* [The exercise]:
Retype the whole listing, please, keeping every line exact and dropping the pictures.

* [Data block]:
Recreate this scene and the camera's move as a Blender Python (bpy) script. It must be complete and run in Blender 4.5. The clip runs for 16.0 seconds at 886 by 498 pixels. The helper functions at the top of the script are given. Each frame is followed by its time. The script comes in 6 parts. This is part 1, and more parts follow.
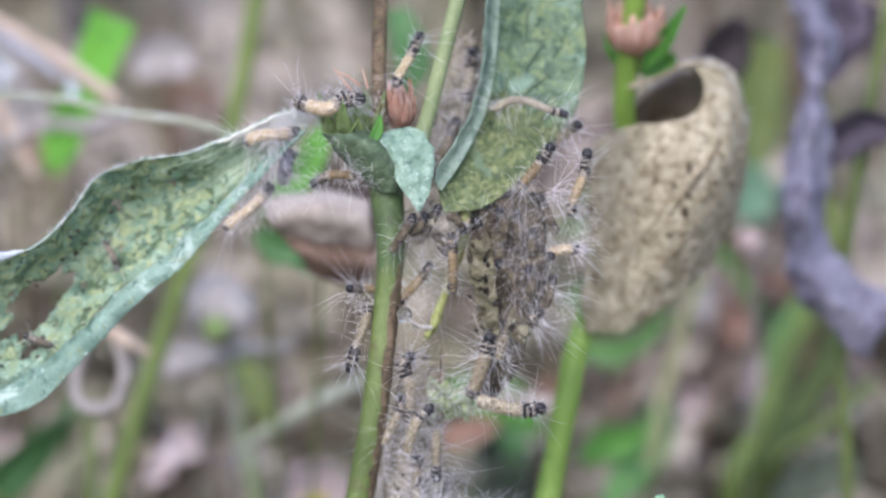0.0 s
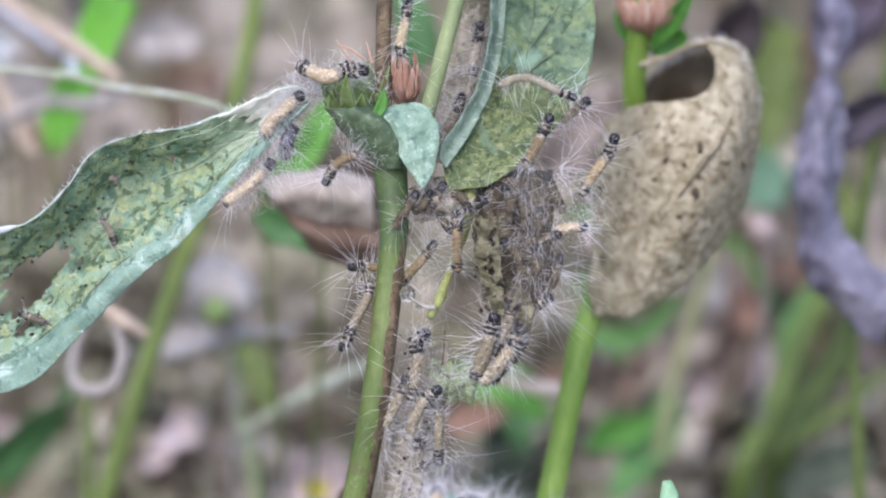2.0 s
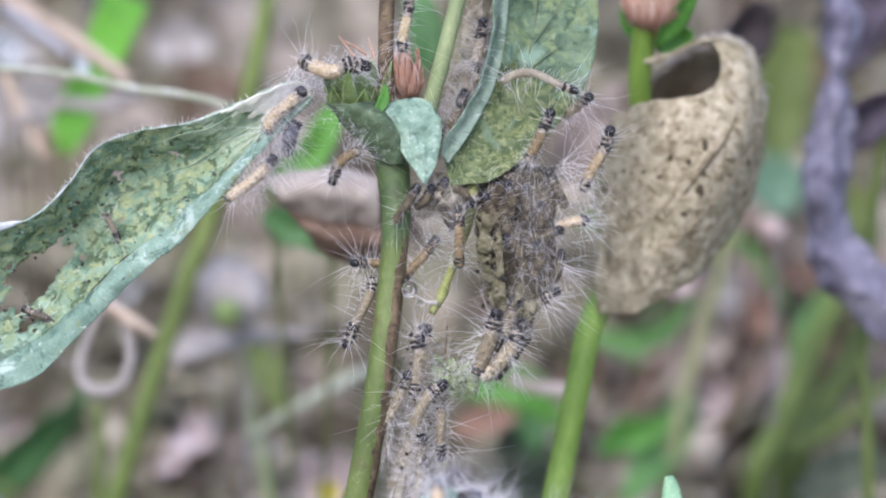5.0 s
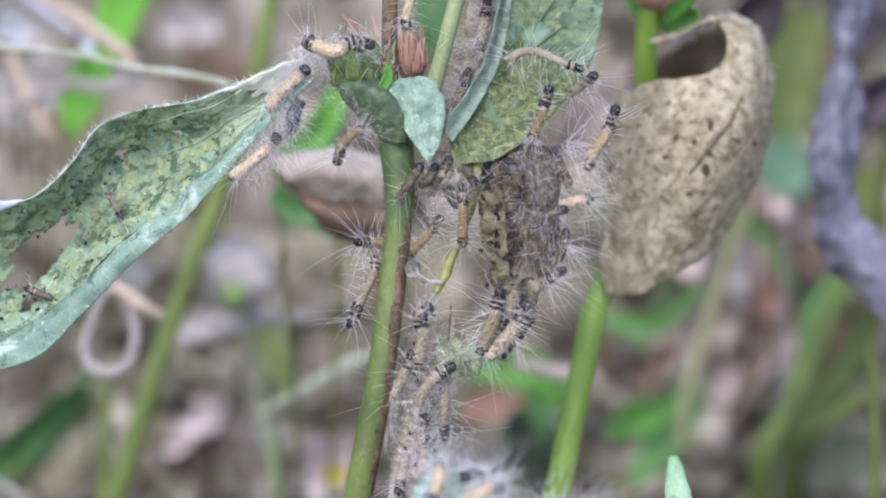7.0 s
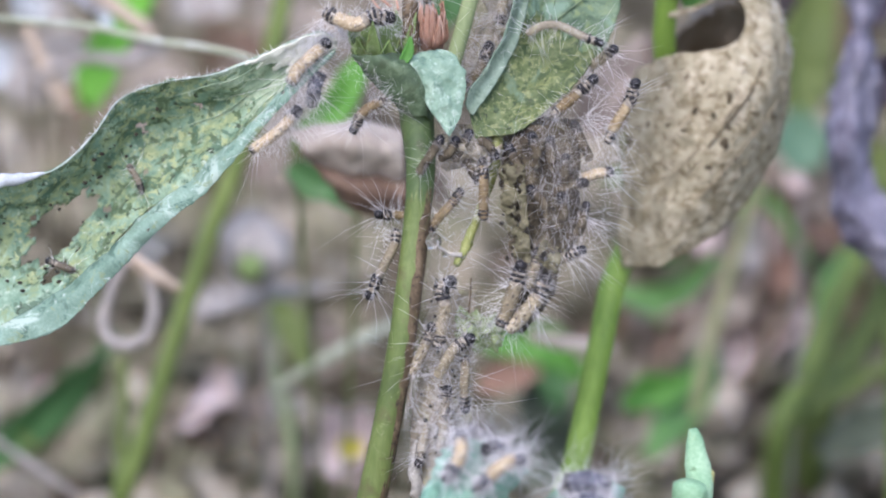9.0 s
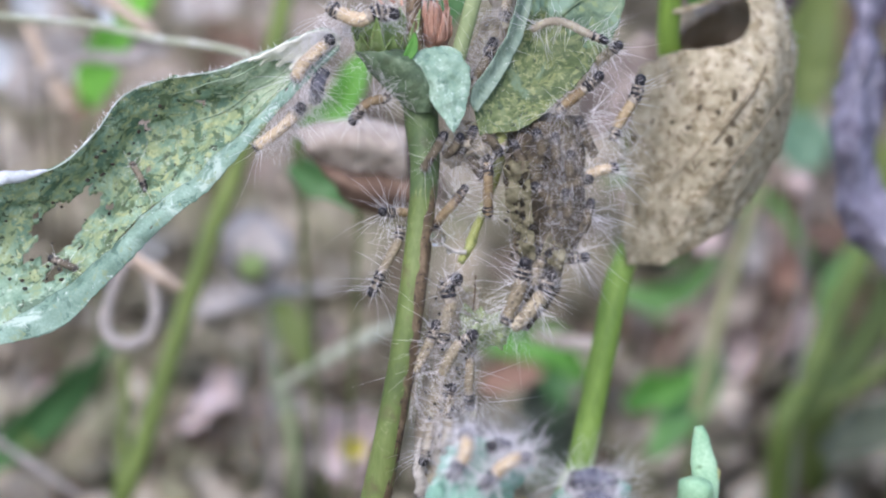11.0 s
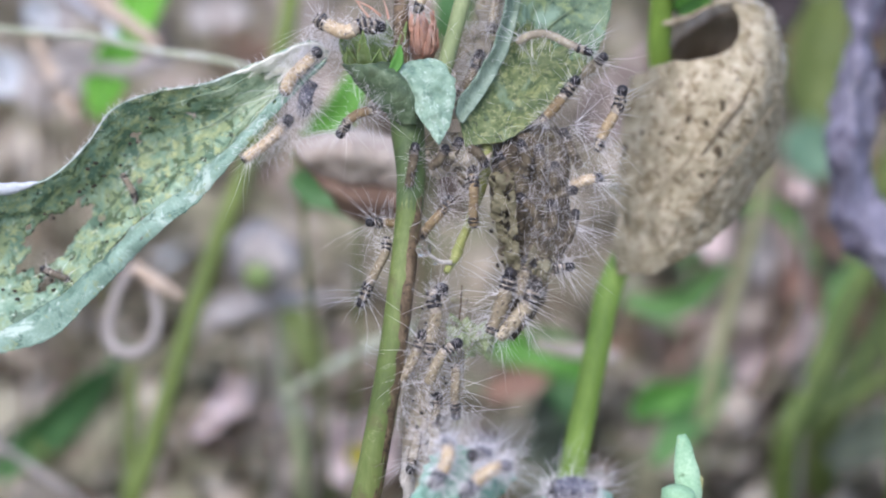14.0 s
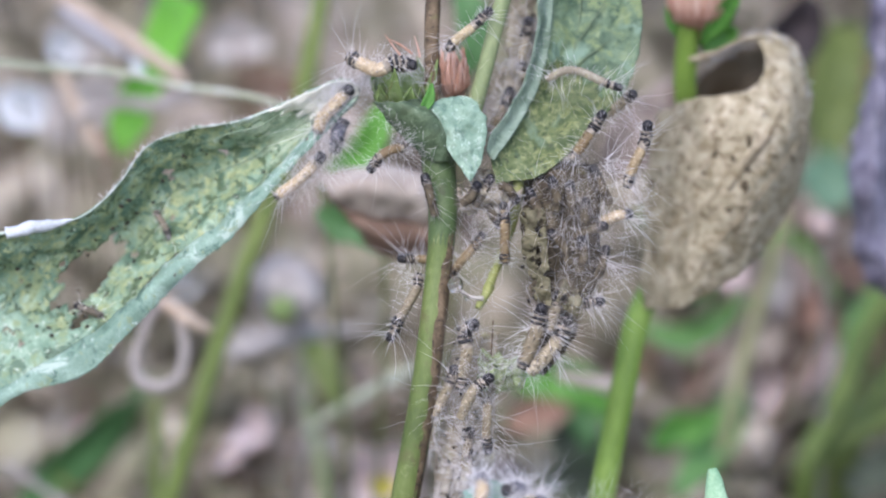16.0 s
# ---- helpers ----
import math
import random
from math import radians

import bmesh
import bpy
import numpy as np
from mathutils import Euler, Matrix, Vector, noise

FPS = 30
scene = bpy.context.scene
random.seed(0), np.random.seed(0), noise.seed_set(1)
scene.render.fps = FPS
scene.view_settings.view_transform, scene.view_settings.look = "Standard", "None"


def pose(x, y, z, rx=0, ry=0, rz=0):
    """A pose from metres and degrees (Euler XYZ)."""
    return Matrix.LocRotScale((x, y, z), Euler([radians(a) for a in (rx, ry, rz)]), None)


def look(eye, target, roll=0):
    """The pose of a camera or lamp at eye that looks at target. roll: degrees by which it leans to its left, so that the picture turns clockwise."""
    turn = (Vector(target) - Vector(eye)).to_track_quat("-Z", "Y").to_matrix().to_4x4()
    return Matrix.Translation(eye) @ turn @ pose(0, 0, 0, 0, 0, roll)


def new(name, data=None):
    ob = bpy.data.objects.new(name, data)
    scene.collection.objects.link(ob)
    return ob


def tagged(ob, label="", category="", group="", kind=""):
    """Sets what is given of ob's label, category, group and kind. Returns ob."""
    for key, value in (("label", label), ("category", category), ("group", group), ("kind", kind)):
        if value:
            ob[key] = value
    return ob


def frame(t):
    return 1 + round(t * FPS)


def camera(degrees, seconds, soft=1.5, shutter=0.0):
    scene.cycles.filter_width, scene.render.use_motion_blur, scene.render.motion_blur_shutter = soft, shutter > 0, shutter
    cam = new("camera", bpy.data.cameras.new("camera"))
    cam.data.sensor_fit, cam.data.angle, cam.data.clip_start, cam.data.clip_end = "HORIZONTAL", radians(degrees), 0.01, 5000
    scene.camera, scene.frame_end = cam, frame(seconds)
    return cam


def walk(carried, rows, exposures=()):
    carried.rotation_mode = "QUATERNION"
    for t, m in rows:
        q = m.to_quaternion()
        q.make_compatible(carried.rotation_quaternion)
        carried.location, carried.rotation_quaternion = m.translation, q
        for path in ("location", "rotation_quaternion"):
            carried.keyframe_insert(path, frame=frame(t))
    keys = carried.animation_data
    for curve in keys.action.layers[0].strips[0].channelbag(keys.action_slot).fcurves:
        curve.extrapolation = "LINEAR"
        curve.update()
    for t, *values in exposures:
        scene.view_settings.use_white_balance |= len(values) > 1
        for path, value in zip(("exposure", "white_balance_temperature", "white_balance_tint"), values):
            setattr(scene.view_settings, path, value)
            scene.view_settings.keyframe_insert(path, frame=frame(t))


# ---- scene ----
# ---------------------------------------------------------------- camera
cam = camera(12.2, 16.0, soft=2.0)
cam.data.dof.use_dof = True
cam.data.dof.focus_distance = 0.804
cam.data.dof.aperture_fstop = 7.8

PATH = [
    (0, (-0.0152, -0.7374, 0.5265), (0.0014, -0.0225, 0.1858), 0.04),
    (0.2, (-0.0038, -0.7270, 0.5169), (0.0029, -0.0039, 0.1748), -0.30),
    (0.5, (-0.0038, -0.7270, 0.5169), (0.0029, -0.0039, 0.1748), -0.30),
    (1, (-0.0084, -0.7240, 0.5168), (0.0015, -0.0017, 0.1730), -0.15),
    (1.5, (-0.0127, -0.7216, 0.5163), (0.0004, 0.0003, 0.1718), 0.20),
    (2, (-0.0134, -0.7234, 0.5139), (0.0011, -0.0008, 0.1708), 0.42),
    (2.5, (-0.0135, -0.7238, 0.5128), (0.0006, -0.0010, 0.1704), 0.35),
    (3, (-0.0114, -0.7238, 0.5125), (0.0014, -0.0008, 0.1702), 0.39),
    (3.2, (-0.0109, -0.7240, 0.5120), (0.0002, -0.0009, 0.1700), 0.32),
    (5.3, (-0.0034, -0.7262, 0.5067), (0.0010, -0.0006, 0.1697), 0.07),
    (5.5, (-0.0054, -0.7262, 0.5064), (-0.0010, -0.0006, 0.1695), 0.07),
    (6, (-0.0087, -0.7229, 0.5051), (-0.0027, 0.0023, 0.1675), 0.09),
    (6.5, (-0.0072, -0.7254, 0.5068), (-0.0035, -0.0004, 0.1685), 0.06),
    (7, (-0.0000, -0.7250, 0.5031), (0.0000, 0.0000, 0.1650), 0.00),
    (7.5, (0.0017, -0.7298, 0.5018), (-0.0001, -0.0048, 0.1637), -0.11),
    (8, (0.0032, -0.7292, 0.5014), (0.0005, -0.0050, 0.1615), -0.12),
    (8.5, (-0.0042, -0.7290, 0.5060), (-0.0035, -0.0062, 0.1632), 0.00),
    (8.7, (-0.0044, -0.7281, 0.5052), (-0.0040, -0.0052, 0.1624), 0.05),
    (10.8, (-0.0070, -0.7253, 0.5007), (-0.0033, -0.0017, 0.1595), 0.27),
    (11, (-0.0069, -0.7250, 0.5002), (-0.0048, -0.0013, 0.1592), 0.06),
    (11.5, (-0.0097, -0.7248, 0.5003), (-0.0073, -0.0011, 0.1594), 0.20),
    (12, (-0.0058, -0.7255, 0.5011), (-0.0062, -0.0024, 0.1589), 0.10),
    (12.5, (-0.0025, -0.7269, 0.4986), (-0.0053, -0.0030, 0.1580), -0.10),
    (13, (0.0081, -0.7271, 0.4952), (-0.0014, -0.0024, 0.1564), -0.36),
    (13.5, (0.0108, -0.7303, 0.4975), (-0.0017, -0.0053, 0.1595), -0.43),
    (14, (0.0131, -0.7314, 0.5047), (-0.0020, -0.0076, 0.1644), -0.61),
    (14.5, (0.0072, -0.7307, 0.5056), (-0.0052, -0.0062, 0.1665), -0.49),
    (15, (0.0123, -0.7339, 0.5074), (-0.0039, -0.0116, 0.1710), -0.60),
    (15.5, (0.0179, -0.7359, 0.5185), (-0.0026, -0.0186, 0.1809), -0.94),
    (16, (0.0036, -0.7359, 0.5113), (-0.0080, -0.0152, 0.1757), -0.65),
]

EXPOSURES = [(0.0, 1.1, 5840, 17), (16.0, 1.1, 5840, 17)]
walk(cam, [(t, look(eye, target, roll)) for t, eye, target, roll in PATH], EXPOSURES)

# ---------------------------------------------------------------- light: an overcast sky over open shade
world = bpy.data.worlds.new("overcast_sky")
scene.world = world
world.use_nodes = True
wn = world.node_tree
sky = wn.nodes.new("ShaderNodeTexSky")
sky.sky_type = "NISHITA"
sky.sun_disc = False
sky.sun_elevation = radians(58)
sky.sun_rotation = radians(200)
sky.air_density = 1.0
sky.dust_density = 4.0
sky.ozone_density = 0.6
wn.nodes["Background"].inputs["Strength"].default_value = 0.15
wn.links.new(sky.outputs["Color"], wn.nodes["Background"].inputs["Color"])

sun_data = bpy.data.lights.new("sun", "SUN")
sun_data.energy = 0.8
sun_data.angle = radians(50)
sun_data.color = (1.0, 0.98, 0.95)
sun = new("sun", sun_data)
sun.matrix_world = look((-0.35, -0.75, 1.6), (0, 0, 0))


# ---------------------------------------------------------------- materials
def rgb(r, g, b):
    return tuple(((c / 255 + 0.055) / 1.055) ** 2.4 if c > 10 else c / 255 / 12.92 for c in (r, g, b)) + (1.0,)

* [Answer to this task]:
Recreate this scene and the camera's move as a Blender Python (bpy) script. It must be complete and run in Blender 4.5. The clip runs for 16.0 seconds at 886 by 498 pixels. The helper functions at the top of the script are given. Each frame is followed by its time. The script comes in 6 parts. This is part 1, and more parts follow.
0.0 s
2.0 s
5.0 s
7.0 s
9.0 s
11.0 s
14.0 s
16.0 s
# ---- helpers ----
import math
import random
from math import radians

import bmesh
import bpy
import numpy as np
from mathutils import Euler, Matrix, Vector, noise

FPS = 30
scene = bpy.context.scene
random.seed(0), np.random.seed(0), noise.seed_set(1)
scene.render.fps = FPS
scene.view_settings.view_transform, scene.view_settings.look = "Standard", "None"


def pose(x, y, z, rx=0, ry=0, rz=0):
    """A pose from metres and degrees (Euler XYZ)."""
    return Matrix.LocRotScale((x, y, z), Euler([radians(a) for a in (rx, ry, rz)]), None)


def look(eye, target, roll=0):
    """The pose of a camera or lamp at eye that looks at target. roll: degrees by which it leans to its left, so that the picture turns clockwise."""
    turn = (Vector(target) - Vector(eye)).to_track_quat("-Z", "Y").to_matrix().to_4x4()
    return Matrix.Translation(eye) @ turn @ pose(0, 0, 0, 0, 0, roll)


def new(name, data=None):
    ob = bpy.data.objects.new(name, data)
    scene.collection.objects.link(ob)
    return ob


def tagged(ob, label="", category="", group="", kind=""):
    """Sets what is given of ob's label, category, group and kind. Returns ob."""
    for key, value in (("label", label), ("category", category), ("group", group), ("kind", kind)):
        if value:
            ob[key] = value
    return ob


def frame(t):
    return 1 + round(t * FPS)


def camera(degrees, seconds, soft=1.5, shutter=0.0):
    scene.cycles.filter_width, scene.render.use_motion_blur, scene.render.motion_blur_shutter = soft, shutter > 0, shutter
    cam = new("camera", bpy.data.cameras.new("camera"))
    cam.data.sensor_fit, cam.data.angle, cam.data.clip_start, cam.data.clip_end = "HORIZONTAL", radians(degrees), 0.01, 5000
    scene.camera, scene.frame_end = cam, frame(seconds)
    return cam


def walk(carried, rows, exposures=()):
    carried.rotation_mode = "QUATERNION"
    for t, m in rows:
        q = m.to_quaternion()
        q.make_compatible(carried.rotation_quaternion)
        carried.location, carried.rotation_quaternion = m.translation, q
        for path in ("location", "rotation_quaternion"):
            carried.keyframe_insert(path, frame=frame(t))
    keys = carried.animation_data
    for curve in keys.action.layers[0].strips[0].channelbag(keys.action_slot).fcurves:
        curve.extrapolation = "LINEAR"
        curve.update()
    for t, *values in exposures:
        scene.view_settings.use_white_balance |= len(values) > 1
        for path, value in zip(("exposure", "white_balance_temperature", "white_balance_tint"), values):
            setattr(scene.view_settings, path, value)
            scene.view_settings.keyframe_insert(path, frame=frame(t))


# ---- scene ----
# ---------------------------------------------------------------- camera
cam = camera(12.2, 16.0, soft=2.0)
cam.data.dof.use_dof = True
cam.data.dof.focus_distance = 0.804
cam.data.dof.aperture_fstop = 7.8

PATH = [
    (0, (-0.0152, -0.7374, 0.5265), (0.0014, -0.0225, 0.1858), 0.04),
    (0.2, (-0.0038, -0.7270, 0.5169), (0.0029, -0.0039, 0.1748), -0.30),
    (0.5, (-0.0038, -0.7270, 0.5169), (0.0029, -0.0039, 0.1748), -0.30),
    (1, (-0.0084, -0.7240, 0.5168), (0.0015, -0.0017, 0.1730), -0.15),
    (1.5, (-0.0127, -0.7216, 0.5163), (0.0004, 0.0003, 0.1718), 0.20),
    (2, (-0.0134, -0.7234, 0.5139), (0.0011, -0.0008, 0.1708), 0.42),
    (2.5, (-0.0135, -0.7238, 0.5128), (0.0006, -0.0010, 0.1704), 0.35),
    (3, (-0.0114, -0.7238, 0.5125), (0.0014, -0.0008, 0.1702), 0.39),
    (3.2, (-0.0109, -0.7240, 0.5120), (0.0002, -0.0009, 0.1700), 0.32),
    (5.3, (-0.0034, -0.7262, 0.5067), (0.0010, -0.0006, 0.1697), 0.07),
    (5.5, (-0.0054, -0.7262, 0.5064), (-0.0010, -0.0006, 0.1695), 0.07),
    (6, (-0.0087, -0.7229, 0.5051), (-0.0027, 0.0023, 0.1675), 0.09),
    (6.5, (-0.0072, -0.7254, 0.5068), (-0.0035, -0.0004, 0.1685), 0.06),
    (7, (-0.0000, -0.7250, 0.5031), (0.0000, 0.0000, 0.1650), 0.00),
    (7.5, (0.0017, -0.7298, 0.5018), (-0.0001, -0.0048, 0.1637), -0.11),
    (8, (0.0032, -0.7292, 0.5014), (0.0005, -0.0050, 0.1615), -0.12),
    (8.5, (-0.0042, -0.7290, 0.5060), (-0.0035, -0.0062, 0.1632), 0.00),
    (8.7, (-0.0044, -0.7281, 0.5052), (-0.0040, -0.0052, 0.1624), 0.05),
    (10.8, (-0.0070, -0.7253, 0.5007), (-0.0033, -0.0017, 0.1595), 0.27),
    (11, (-0.0069, -0.7250, 0.5002), (-0.0048, -0.0013, 0.1592), 0.06),
    (11.5, (-0.0097, -0.7248, 0.5003), (-0.0073, -0.0011, 0.1594), 0.20),
    (12, (-0.0058, -0.7255, 0.5011), (-0.0062, -0.0024, 0.1589), 0.10),
    (12.5, (-0.0025, -0.7269, 0.4986), (-0.0053, -0.0030, 0.1580), -0.10),
    (13, (0.0081, -0.7271, 0.4952), (-0.0014, -0.0024, 0.1564), -0.36),
    (13.5, (0.0108, -0.7303, 0.4975), (-0.0017, -0.0053, 0.1595), -0.43),
    (14, (0.0131, -0.7314, 0.5047), (-0.0020, -0.0076, 0.1644), -0.61),
    (14.5, (0.0072, -0.7307, 0.5056), (-0.0052, -0.0062, 0.1665), -0.49),
    (15, (0.0123, -0.7339, 0.5074), (-0.0039, -0.0116, 0.1710), -0.60),
    (15.5, (0.0179, -0.7359, 0.5185), (-0.0026, -0.0186, 0.1809), -0.94),
    (16, (0.0036, -0.7359, 0.5113), (-0.0080, -0.0152, 0.1757), -0.65),
]

EXPOSURES = [(0.0, 1.1, 5840, 17), (16.0, 1.1, 5840, 17)]
walk(cam, [(t, look(eye, target, roll)) for t, eye, target, roll in PATH], EXPOSURES)

# ---------------------------------------------------------------- light: an overcast sky over open shade
world = bpy.data.worlds.new("overcast_sky")
scene.world = world
world.use_nodes = True
wn = world.node_tree
sky = wn.nodes.new("ShaderNodeTexSky")
sky.sky_type = "NISHITA"
sky.sun_disc = False
sky.sun_elevation = radians(58)
sky.sun_rotation = radians(200)
sky.air_density = 1.0
sky.dust_density = 4.0
sky.ozone_density = 0.6
wn.nodes["Background"].inputs["Strength"].default_value = 0.15
wn.links.new(sky.outputs["Color"], wn.nodes["Background"].inputs["Color"])

sun_data = bpy.data.lights.new("sun", "SUN")
sun_data.energy = 0.8
sun_data.angle = radians(50)
sun_data.color = (1.0, 0.98, 0.95)
sun = new("sun", sun_data)
sun.matrix_world = look((-0.35, -0.75, 1.6), (0, 0, 0))


# ---------------------------------------------------------------- materials
def rgb(r, g, b):
    return tuple(((c / 255 + 0.055) / 1.055) ** 2.4 if c > 10 else c / 255 / 12.92 for c in (r, g, b)) + (1.0,)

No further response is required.